Deceit


Never had the moon shone so bright in my entire lifetime. Bigger and brighter it was indeed, down pouring its lusty glow to entice innocent dreamers to swim into their hopes and majestically drown in them. Making them believe the impossible was possible and in the process, relieve them of their unnatural belief of changing the system.

I had long decided that the way of the elders was not necessarily the right way. In the city, I had learned to nurture a conscience of my own. Therefore in a streak of hope to change my life I decided to tell father everything.

"Father" I went out to the garden and whispered to him.

“Yes.”

“I want to tell you something.”

“Yes.”
The silence of the moment seemed infinitely long, but I knew I had to break it.

“I do not want to marry Vinay.”

“What? Why?”

“I wish to continue my studies in the city.”

“You can do that after marriage”, Father was a good man, he understood me more than anyone else I thought, but it wasn't enough sometimes. He was the head of the village panchayat and surely knew the difference between wrong and right.

“I don't love Vinay.”

“What does that mean?”

All my life I had tried to find the meaning of love, and yet I stood empty handed. Knowing not the answer, I replied, “I love Siddarth. I met him in the city.” I knew I shouldn't have said that to a man built on traditions putting forth illogical doctrines for women. “I love you father. Can you please understand me today?”

The damage was done. The entire village looked up to him in desperate times and he always beamed the right way. There was no way he would agree to this. What example would it set for the village? Villagers would never accept my father if he took such a decision. There was no hope.

“I want to meet him”, he said in his low grunt, but did not look at me.

I wish I could see his eyes, he kept them elusive. Nevertheless, what mattered to me were his words. And all of a sudden, the meaning of love dawned onto me. I smiled and hugged him with all the love that I could summon. A source of comfort from the least imaginable swell. Magic happens. It happened now! Who had thought, what little moonlight and sheer courage could muster. I could not control my smile.
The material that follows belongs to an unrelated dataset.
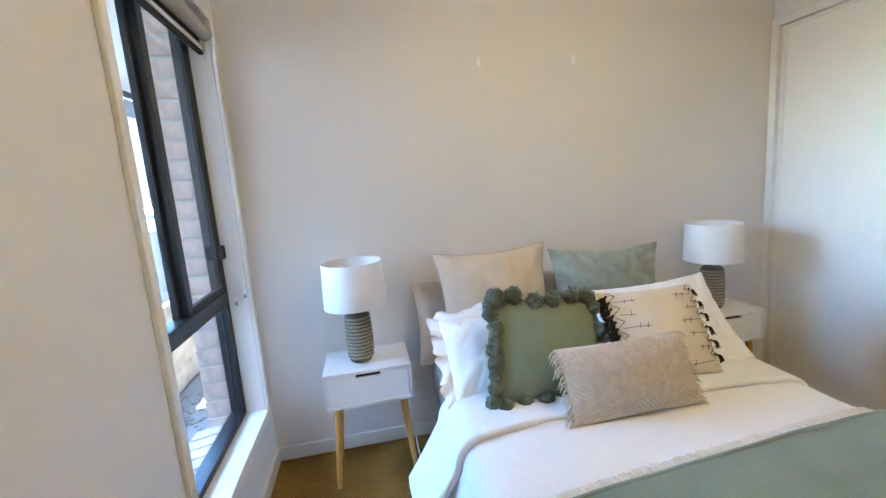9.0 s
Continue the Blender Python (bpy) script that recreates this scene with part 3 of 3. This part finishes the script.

I did not sleep that night.

The next morning police reported a dead young woman hung on the village oak tree. The post mortem report claimed that she was brutally beaten and finally poisoned to death before being hung. Some anonymous local descried how she had begged for mercy and how her cries echoed all across the village like a siren in dead silence. She only cried about wanting to study further in the city.
I woke up in a place I had never seen and only wished that I hadn't sat under the moon that night.


Comments

  1. Excellent Short Story!!
    Still having goosebumps and just can't explain varied emotions I felt, after reading this story. You sure do have an awesome talent to have direct impact on readers heart with words. I can feel myself mourning for this unfortunate girl being victim of a cruel society.